Today, the popularity of raisin wines has declined, although some are still held in very high esteem. The best-known of these are Italy's appassimento (literally "withering") wines, such as Amarone. High-quality modern raisin wines from the Veneto region of Italy are left to dry for three months before being pressed and undergoing fermentation, a time-consuming process.
Ancient sources describe similar techniques for producing raisin wines. Columella, a Roman agricultural writer, noted that drying and fermentation together took at least a month. The Roman author, Pliny the Elder, mentioned a process in which grapes were partially dried on the vine, then further dried on racks before being pressed eight days later.
For the past ten years, I have been studying the process of how this wine was created at the archaeological site of Knossos in Crete. While famous for its earlier, Minoan, remains, Crete was renowned throughout the Roman empire for producing high-end sweet raisin wine, which was traded far and wide.
High-quality raisin wines required patience and time, but it seems as if Knossos's wine producers might not have been following these traditional methods.
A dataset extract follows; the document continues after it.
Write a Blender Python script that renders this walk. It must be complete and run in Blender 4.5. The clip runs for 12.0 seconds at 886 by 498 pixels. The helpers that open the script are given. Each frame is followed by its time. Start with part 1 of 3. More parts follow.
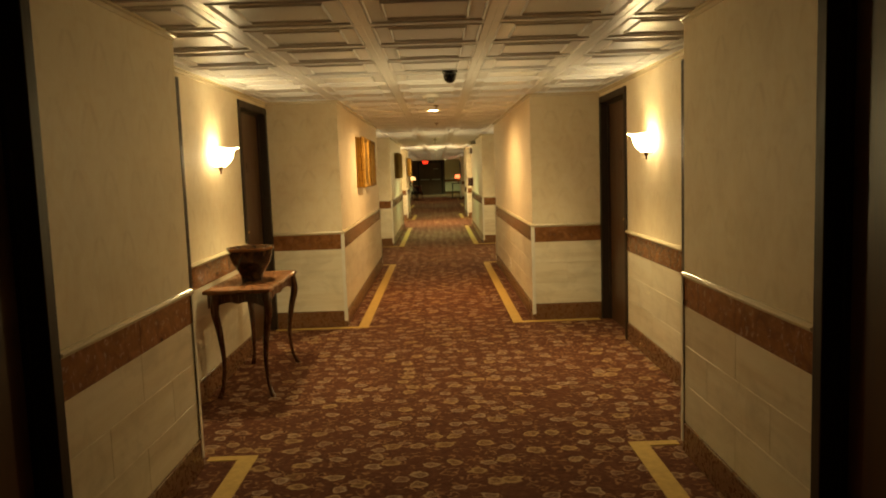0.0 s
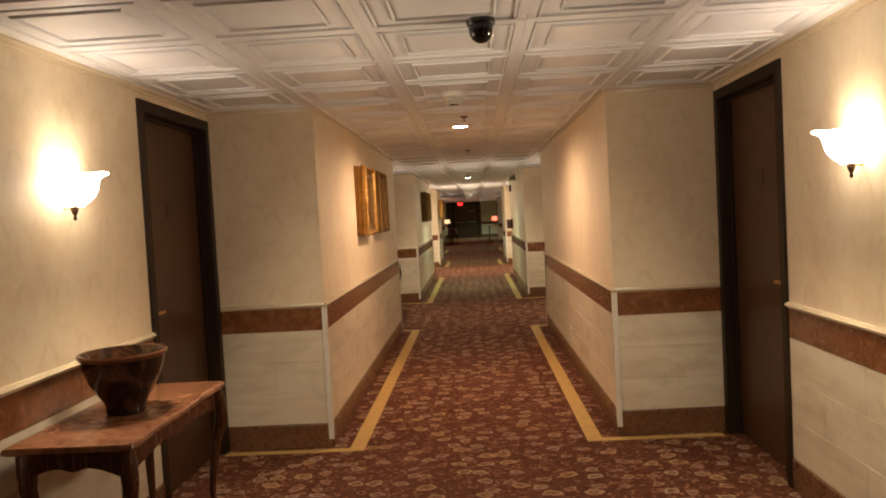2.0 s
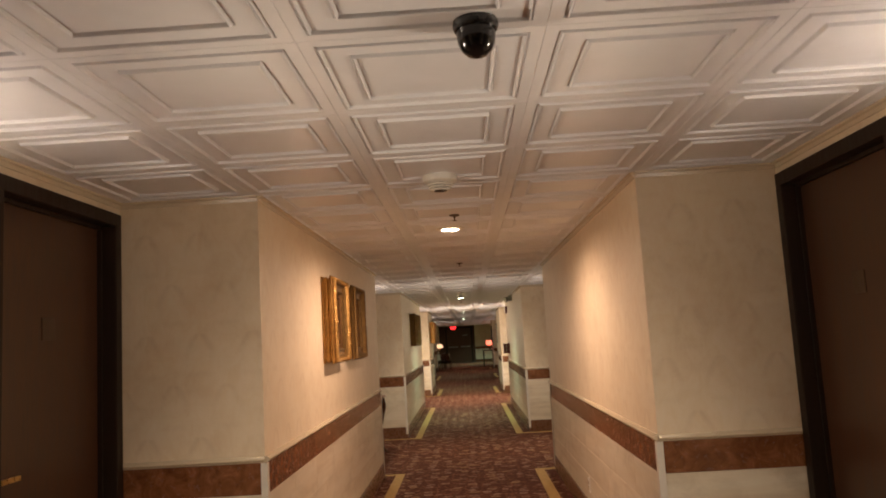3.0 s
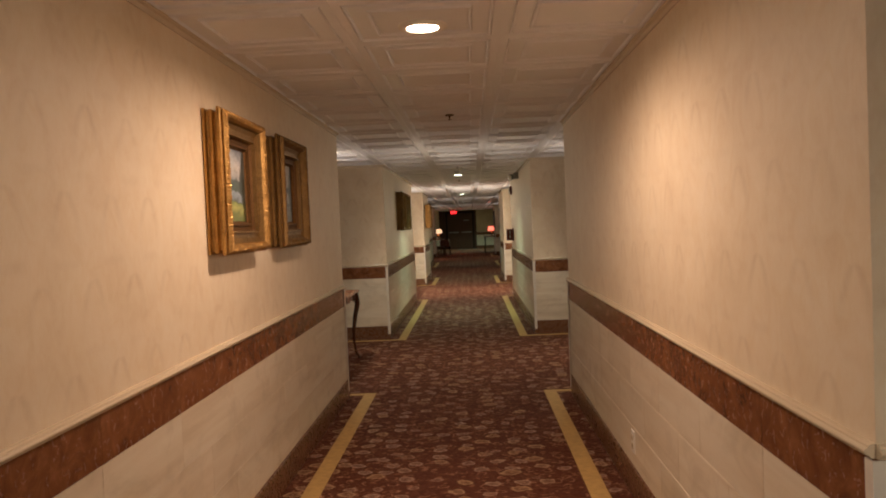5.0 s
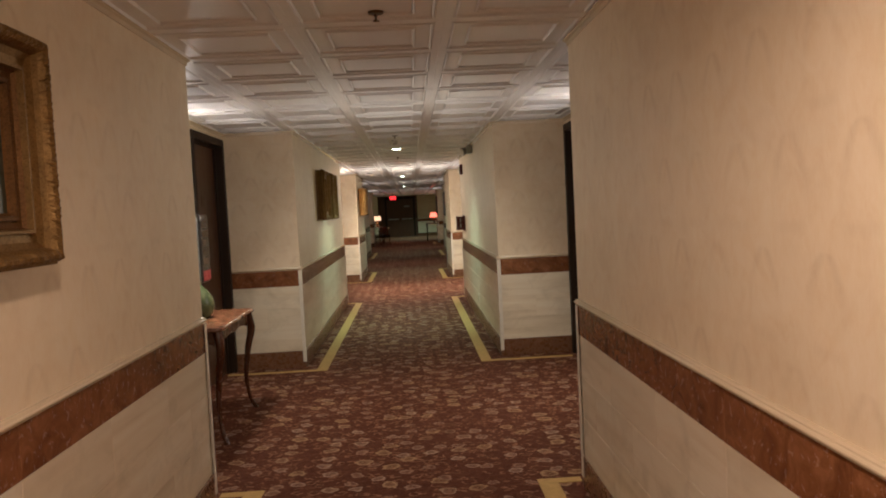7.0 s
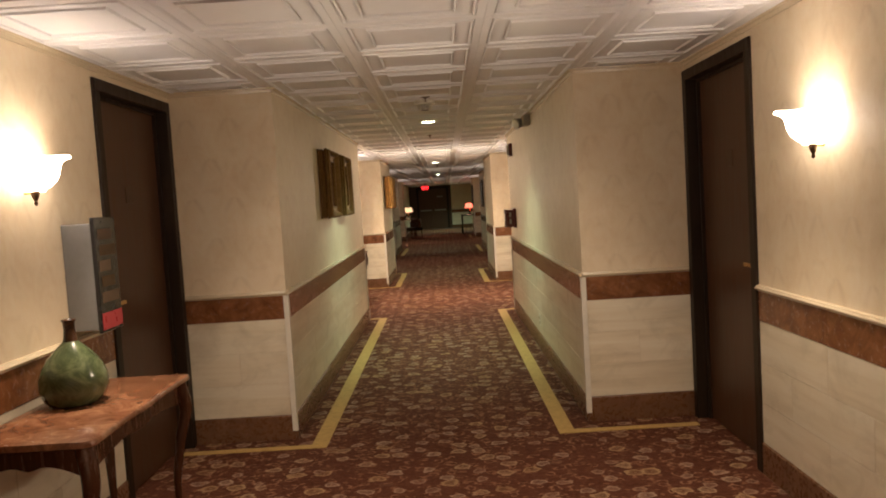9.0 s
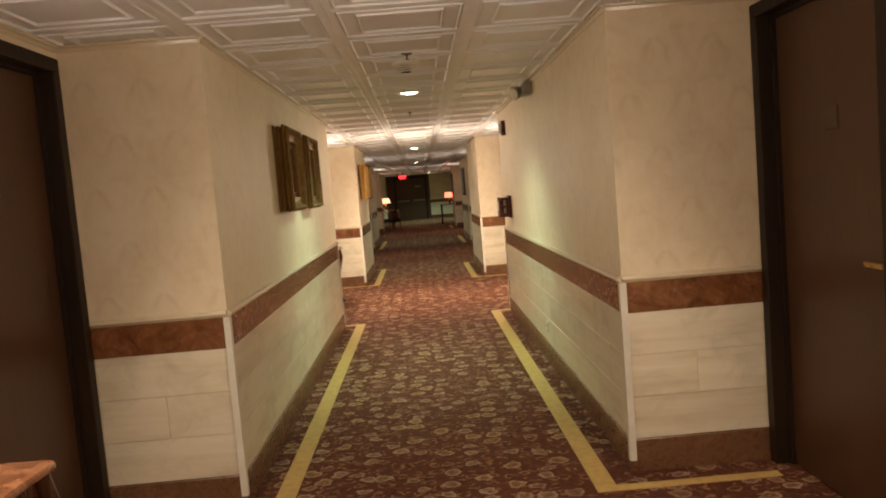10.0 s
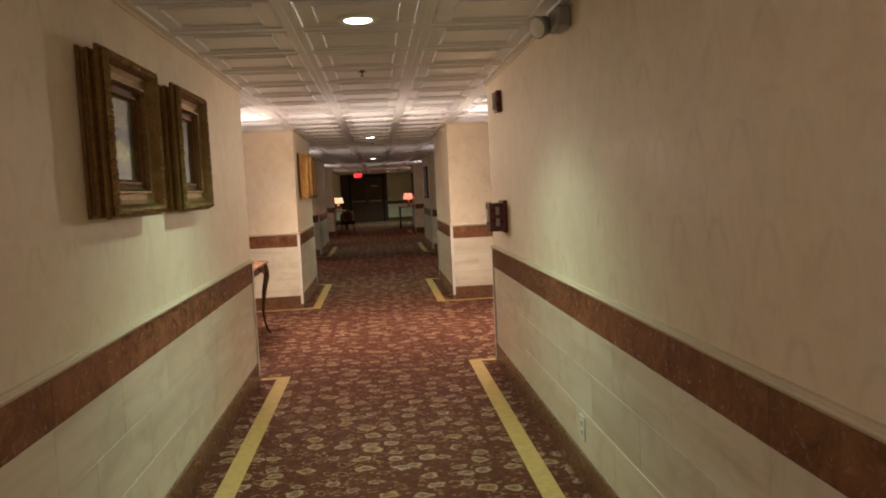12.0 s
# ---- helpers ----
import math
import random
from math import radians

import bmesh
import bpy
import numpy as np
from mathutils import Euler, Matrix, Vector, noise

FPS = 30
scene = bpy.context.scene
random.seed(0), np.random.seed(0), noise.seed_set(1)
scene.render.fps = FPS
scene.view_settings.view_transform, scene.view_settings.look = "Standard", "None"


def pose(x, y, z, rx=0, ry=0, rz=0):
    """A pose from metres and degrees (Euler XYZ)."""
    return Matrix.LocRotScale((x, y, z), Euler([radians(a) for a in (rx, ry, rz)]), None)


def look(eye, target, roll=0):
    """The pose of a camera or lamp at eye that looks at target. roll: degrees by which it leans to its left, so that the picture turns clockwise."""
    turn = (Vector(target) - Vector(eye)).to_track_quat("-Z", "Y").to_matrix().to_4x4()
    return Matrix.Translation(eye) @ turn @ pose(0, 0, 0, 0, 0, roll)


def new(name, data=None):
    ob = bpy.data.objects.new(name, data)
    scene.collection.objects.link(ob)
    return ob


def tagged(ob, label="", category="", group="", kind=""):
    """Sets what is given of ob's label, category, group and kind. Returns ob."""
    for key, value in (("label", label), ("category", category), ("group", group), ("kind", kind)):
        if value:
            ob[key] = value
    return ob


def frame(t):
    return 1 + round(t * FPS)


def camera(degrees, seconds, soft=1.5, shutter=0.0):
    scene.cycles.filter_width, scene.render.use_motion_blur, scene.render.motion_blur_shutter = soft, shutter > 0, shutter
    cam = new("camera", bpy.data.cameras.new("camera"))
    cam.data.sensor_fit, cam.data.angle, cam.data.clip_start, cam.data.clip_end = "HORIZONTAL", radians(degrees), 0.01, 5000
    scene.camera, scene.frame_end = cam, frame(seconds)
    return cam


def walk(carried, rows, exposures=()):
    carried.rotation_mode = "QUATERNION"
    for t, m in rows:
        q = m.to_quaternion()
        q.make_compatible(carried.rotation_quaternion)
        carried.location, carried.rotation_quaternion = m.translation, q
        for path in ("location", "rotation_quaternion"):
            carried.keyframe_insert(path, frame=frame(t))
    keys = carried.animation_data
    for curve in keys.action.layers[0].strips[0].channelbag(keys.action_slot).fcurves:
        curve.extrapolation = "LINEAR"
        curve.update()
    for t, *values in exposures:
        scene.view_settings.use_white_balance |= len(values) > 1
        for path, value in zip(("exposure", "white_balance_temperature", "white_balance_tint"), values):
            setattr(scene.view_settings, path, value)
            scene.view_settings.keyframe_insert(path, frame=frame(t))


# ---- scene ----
cam = camera(60.5, 12.0, soft=1.9)
PATH = [
    (0, (0.042, -0.664, 1.46), (0.05, 1.325, 1.255), -2.0),
    (0.5, (0.105, -0.013, 1.469), (0.132, 1.98, 1.296), -1.5),
    (1, (0.123, 0.628, 1.458), (0.138, 2.618, 1.255), -1.2),
    (1.5, (0.096, 1.3, 1.422), (0.043, 3.289, 1.22), -1.0),
    (2, (0.093, 1.923, 1.429), (0.007, 3.919, 1.34), -3.1),
    (2.5, (0.074, 2.547, 1.435), (0.005, 4.534, 1.652), -4.1),
    (3, (0.091, 3.12, 1.409), (0.041, 5.105, 1.645), -3.3),
    (3.2, (0.064, 3.343, 1.441), (0.014, 5.332, 1.642), -3.0),
    (4.8, (0.177, 5.087, 1.401), (0.083, 7.084, 1.424), -2.2),
    (5, (0.176, 5.306, 1.373), (0.102, 7.303, 1.31), -2.4),
    (5.5, (0.17, 5.892, 1.363), (0.141, 7.885, 1.195), -2.1),
    (6, (0.15, 6.511, 1.38), (0.183, 8.504, 1.217), -2.9),
    (6.5, (0.166, 7.184, 1.393), (0.229, 9.178, 1.257), -3.0),
    (7, (0.154, 7.824, 1.385), (0.234, 9.819, 1.278), -2.9),
    (7.2, (0.187, 8.035, 1.388), (0.269, 10.032, 1.295), -3.8),
    (8.8, (0.149, 9.962, 1.408), (0.141, 11.958, 1.292), -2.5),
    (9, (0.114, 10.239, 1.414), (0.106, 12.235, 1.285), -3.5),
    (9.5, (0.088, 10.844, 1.388), (0.1, 12.837, 1.225), -4.8),
    (10, (0.04, 11.443, 1.391), (0.088, 13.436, 1.232), -4.7),
    (10.5, (0.051, 12.064, 1.401), (0.17, 14.055, 1.251), -5.2),
    (11, (0.056, 12.694, 1.408), (0.2, 14.684, 1.28), -4.2),
    (11.5, (0.087, 13.316, 1.41), (0.268, 15.304, 1.291), -5.7),
    (12, (0.066, 13.951, 1.371), (0.23, 15.937, 1.21), -2.7),
]
EXPOSURES = [(0.0, 1.82, 11000, -4), (0.5, 1.66, 7500, 5), (1.0, 1.66, 7000, 9), (1.5, 1.66, 6700, 13), (2.0, 1.62, 7000, 14), (2.4, 1.48, 6800, 15), (3.0, 1.52, 6500, 17), (5.0, 1.20, 6250, 15), (6.2, 1.32, 6000, 13), (7.0, 1.50, 5850, 13), (9.0, 1.53, 6700, 18), (9.5, 1.70, 6700, 16), (10.0, 1.88, 6700, 15), (10.5, 1.75, 6350, 18), (12.0, 1.36, 6200, 21)]
walk(cam, [(t, look(eye, aim, roll)) for t, eye, aim, roll in PATH], EXPOSURES)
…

What my archaeological investigations of a wine production site, as well as at wine shipping container (amphora) production sites at Knossos, is that Cretan wine-producers may have been deceiving their Roman-era customers with a knock-off version of passum.
Crete's winemaking legacy
Remains of a wine production facility in Knossos present a picture of winemaking practices a generation or so before the Romans conquered Crete. More intriguingly, ongoing studies of excavated Roman-era pottery kilns revealed a repeated pattern of four key artifacts being produced in one region of Knossos: amphorae for transporting wine, amphora stands for filling them, large ceramic mixing bowls, and ceramic beehives.